Rows from a dataset of clips and code:
<<<<
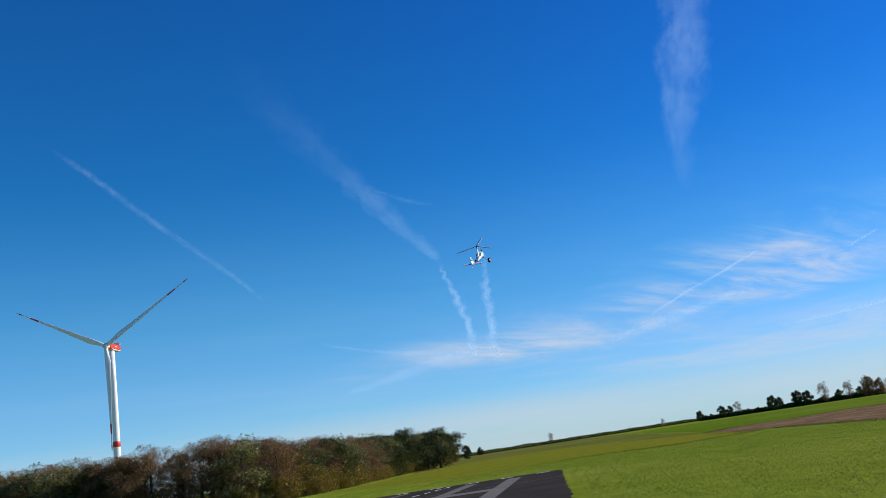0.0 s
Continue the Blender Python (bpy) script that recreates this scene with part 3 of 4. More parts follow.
def far_hedges():
    """Hedges and single trees along the far edge of the fields."""
    rnd = random.Random(12)
    g = "far field trees"
    green = tree("field_tree", 71, 8.0, 3.3, L_WOOD, "round dark green tree in the far hedge", clumps=200, count=26, length=0.5, spread=0.45, low=0.05, lobes=12, group=g, sides=5)
    brown = tree("field_tree", 72, 8.4, 2.9, L_BROWN, "russet autumn tree in the far hedge", clumps=170, count=24, length=0.45, spread=0.45, low=0.08, lobes=12, group=g, sides=5)
    bare = tree("field_tree", 73, 8.6, 2.6, L_TWIG, "nearly bare tree in the far hedge", clumps=130, count=14, length=0.34, spread=0.45, low=0.12, lobes=11, group=g, sides=5)
    used = set()
    for az, far, size, kind in ((-5.2, 640, 0.8, bare), (-12.6, 560, 0.6, bare), (-15.0, 520, 0.62, green), (-15.7, 520, 0.5, green), (-16.4, 500, 1.0, green), (-16.9, 500, 0.9, green), (-17.4, 500, 0.9, bare),
                                (-18.6, 480, 0.45, green), (-19.5, 470, 1.15, green), (-19.9, 470, 0.95, green), (-21.0, 460, 1.2, green), (-21.6, 460, 1.1, green), (-22.6, 450, 1.15, bare), (-23.4, 450, 0.8, green),
                                (-24.0, 445, 1.0, bare), (-24.6, 440, 0.95, green), (-25.1, 435, 1.2, brown), (-25.7, 435, 0.9, brown), (-26.3, 430, 1.05, bare), (-26.9, 430, 0.95, green), (-27.5, 425, 1.15, green),
                                (-28.2, 420, 1.1, brown), (-28.9, 420, 1.2, green), (-29.8, 420, 1.1, green), (0.5, 300, 0.7, green), (-0.4, 420, 0.6, green)):
        d = way(az, 0) * far
        m = pose(d.x, d.y, 0, 0, 0, rnd.uniform(0, 360)) @ Matrix.Scale(size * (1.12 if az > -24.5 else 0.9), 4)
        if kind in used:
            copy_thing(kind, m)
        else:
            kind.matrix_world = m
            used.add(kind)
    rng = np.random.default_rng(5)
    for az0, az1, far0, far1, high, name in ((1.5, -16, 520, 600, 1.5, "far_hedge"), (-15, -33, 480, 415, 3.4, "far_hedge"), (6, -34, 1500, 1500, 4.5, "distant_tree_line")):
        pts = []
        for k in range(2200):
            s = k / 2200
            d = way(az0 + (az1 - az0) * s, 0) * (far0 + (far1 - far0) * s)
            pts.append((d.x, d.y, high * (0.02 + 0.7 * rng.random()) * (0.65 + 0.5 * noise.noise((s * 40, far0, 0)))))
        verts, faces = leaf_quads(rng, pts, high * 0.2, 14, high * 0.28, high * 0.2)
        ob = mesh_of(name, verts, faces, L_WOOD, None)
        tagged(ob, "long dark hedge at the far end of the fields" if far0 < 1000 else "distant line of trees on the horizon", "hedge" if far0 < 1000 else "trees", kind="stuff")


# ---- contrails and streaks of cloud ----
LAYER = 380.0


def trail(name, ends, widths, dense, label, ragged=0.5, fade=(0.15, 0.15), lumps=12.0, waver=0.0):
    """A streak of ice cloud in a high flat layer, through headings and heights; widths in degrees of sight."""
    pts = [Vector(e) for e in ends]
    fine, wide = [], []
    steps = 14
    for i in range(len(pts) - 1):
        p0, p1, p2, p3 = pts[max(i - 1, 0)], pts[i], pts[i + 1], pts[min(i + 2, len(pts) - 1)]
        for k in range(steps + (i == len(pts) - 2)):
            s = k / steps
            at = 0.5 * ((2 * p1) + (p2 - p0) * s + (2 * p0 - 5 * p1 + 4 * p2 - p3) * s * s + (3 * p1 - p0 - 3 * p2 + p3) * s ** 3)
            shift = waver * noise.noise((len(fine) * 0.22, at.x, 0)) + waver * 0.5 * noise.noise((len(fine) * 0.6, at.x, 7))
            fine.append(way(at.x + shift, at.y))
            wide.append(widths[i] + (widths[i + 1] - widths[i]) * s)
    bm = bmesh.new()
    uv = bm.loops.layers.uv.new("UVMap")
    rows, last = [], len(fine) - 1
    for i, d in enumerate(fine):
        side = d.cross(fine[min(i + 1, last)] - fine[max(i - 1, 0)]).normalized() * math.tan(radians(wide[i]) / 2)
        row = []
        for v in (-1, -0.5, 0, 0.5, 1):
            p = d + side * v
            p *= LAYER / max(p.z, LAYER / 4800)
            row.append(bm.verts.new((p.x, p.y, LAYER + EYE[2])))
        rows.append(row)
    for i in range(last):
        for k in range(4):
            f = bm.faces.new((rows[i][k], rows[i][k + 1], rows[i + 1][k + 1], rows[i + 1][k]))
            for loop, (a, b) in zip(f.loops, ((i, k), (i, k + 1), (i + 1, k + 1), (i + 1, k))):
                loop[uv].uv = (a / last, b / 4)
    return tagged(part(name, bm, vapour(name, dense, ragged, fade[0], fade[1], lumps)), label, "contrail" if name == "contrail" else "cloud")


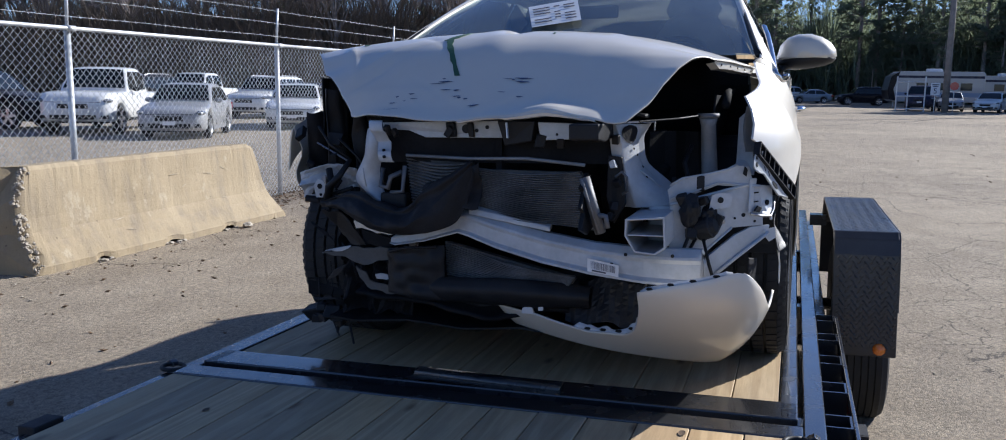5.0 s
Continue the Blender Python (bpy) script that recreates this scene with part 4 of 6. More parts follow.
>>>>
TASK GOAL: Find each line with the string "that" and copy it out.

TASK OUTPUT:
Continue the Blender Python (bpy) script that recreates this scene with part 3 of 4. More parts follow.
Continue the Blender Python (bpy) script that recreates this scene with part 4 of 6. More parts follow.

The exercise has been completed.